Memoria histórica y oral: charla con la abuela entre cebollas
"Siempre he pensado que es una especie única, esas mujeres que han sostenido la historia, que han aguantado carros y carretas y que a sus ochenta años siguen pelando cebollas cada mañana a la misma hora sin parpadear ni titubear siquiera". La autora tiene una conversación con su abuela mientras pelan cebollas.
La mañana era linda y el sol estaba bien arribita. Mi abuela, como siempre, se había levantado antes de las diez y ya había medio planteao la comida, los avíos de un buen puchero puestos sobre la encimera de la mesa avisaba de que iba a ser mañana de ajetreo. Me cogí mi taza de café, me senté y me puse a mirar a mi abuela mientras pelaba cebolla, esa imagen era casa, olor a infancia, a cariño y, sobre todo, a mi sur.
María, niña, ¿qué hace falta de comprar? , decía mi abuelo mientras se colocaba el sombrero; cada mañana, a la misma hora de siempre, salía con aquella lista que mi abuela le había preparado detalladamente. Y así me crié durante años de mi vida, con mis abuelos jubilados y sin hablar de cosas jondas (como el cante flamenco), y cuando digo jondas, me refiero a profundas en el más estricto sentido de lo político y de lo social. Sin embargo, yo hacía tiempo que le venía dando vueltas a aquello, y tras cuatro sorbos de cafés y una buena tostá con tomate, me puse a pelar cebollas.

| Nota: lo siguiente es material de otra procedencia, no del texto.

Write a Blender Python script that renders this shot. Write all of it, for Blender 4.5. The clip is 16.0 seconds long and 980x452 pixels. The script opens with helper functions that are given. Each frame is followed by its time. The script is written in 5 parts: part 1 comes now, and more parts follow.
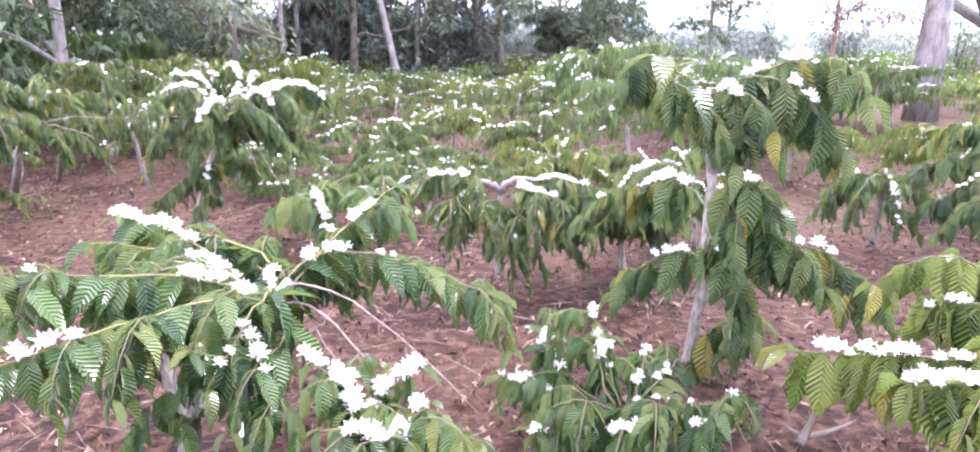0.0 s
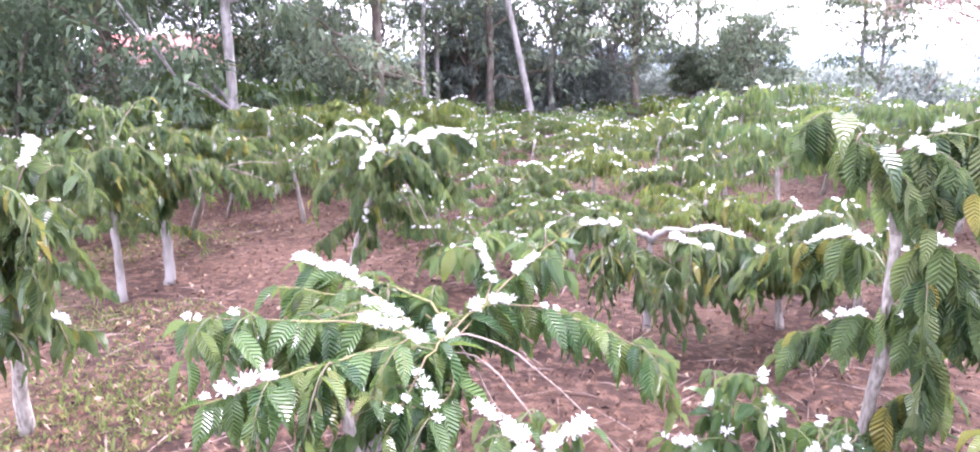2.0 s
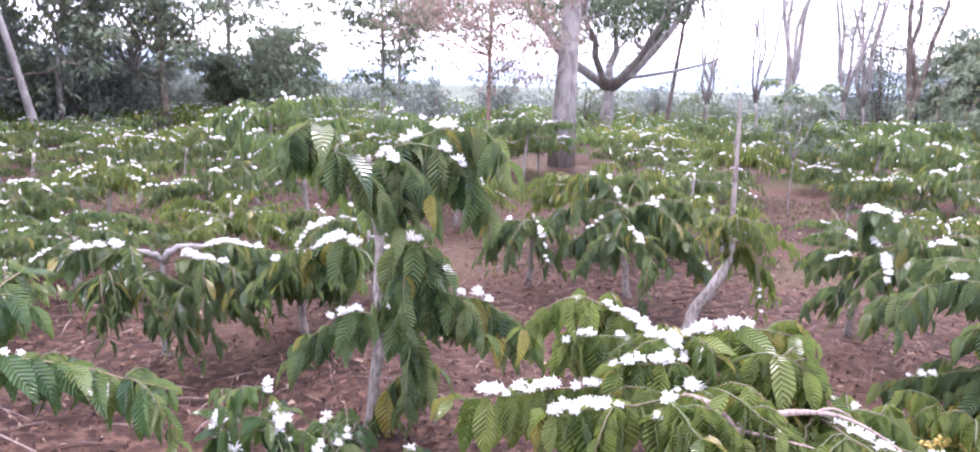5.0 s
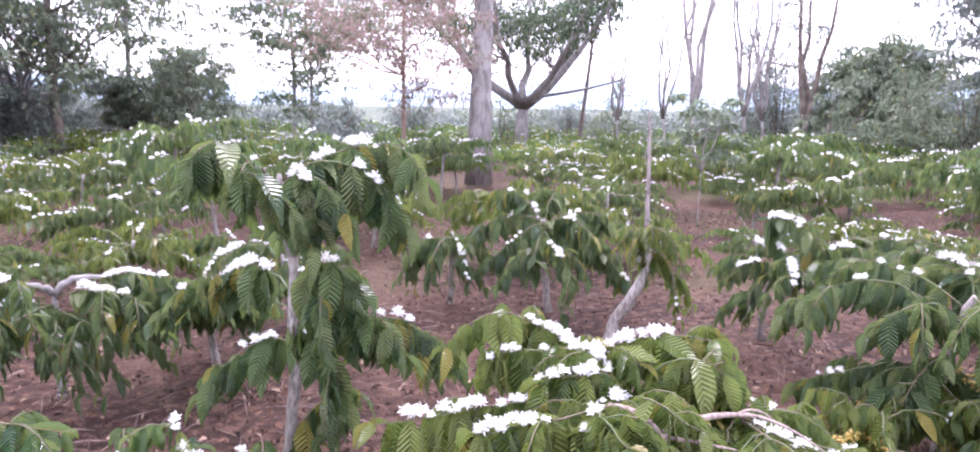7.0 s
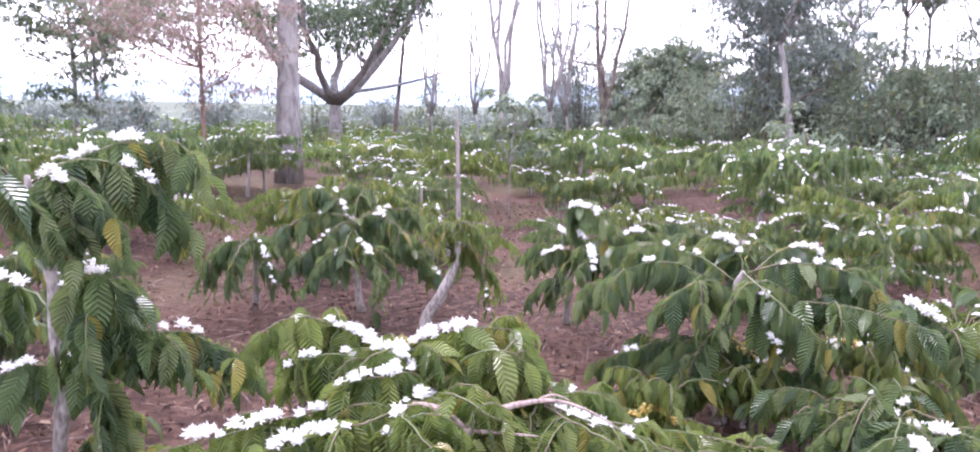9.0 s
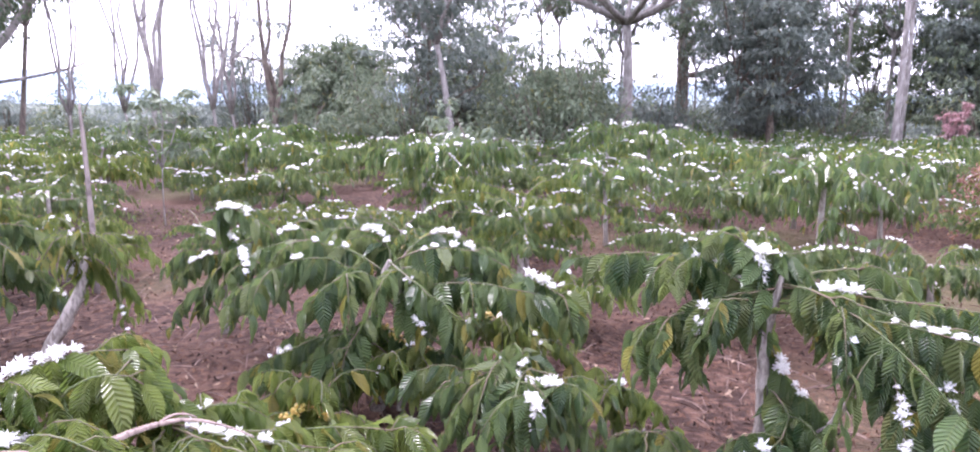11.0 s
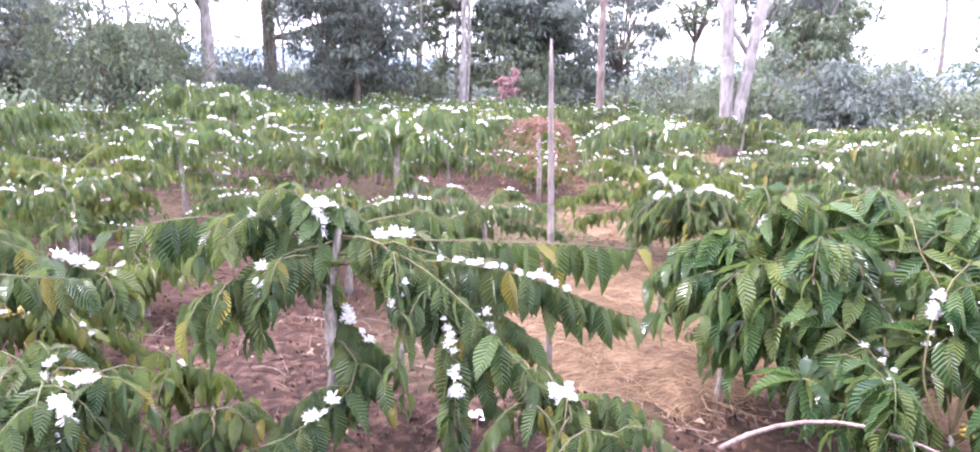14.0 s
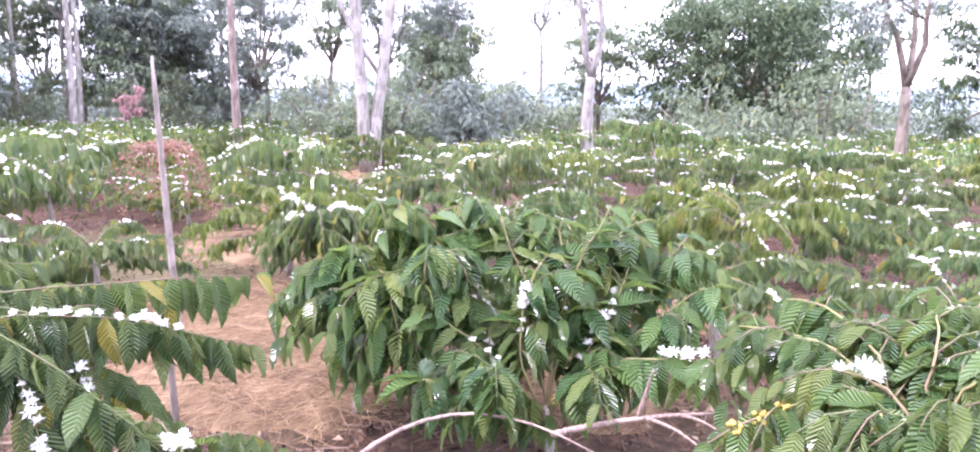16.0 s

Abuela, dime, ¿cómo fue aquello de que la tía Ana se quedó sin marido tan joven?, dije mientras lloriqueaba por el escozor de aquella cebolla con mala guasa. Pues, eso, ya te lo he dicho mil veces, su marido tuvo que huir campo a través porque lo iban a matar, cosas de la guerra, niña, cosas de la guerra. Contestaba malhumorada por despistarla de sus quehaceres, aunque si se le tiraba de la lengua un poquitín más, se soltaba pese a hacerlo a regañadientes. La pobre se quedó sin su amor bien joven, era más buena que el pan… Luego descubrimos que él pudo llegar a Francia y que vivió muchos años más. La tía Ana fue fuerte, era una mujer noble y valiente, lo pasamos muy mal al principio. Un día la llevaron al centro del pueblo para raparla y echarle aceite de ricino porque había estado casada con un comunista.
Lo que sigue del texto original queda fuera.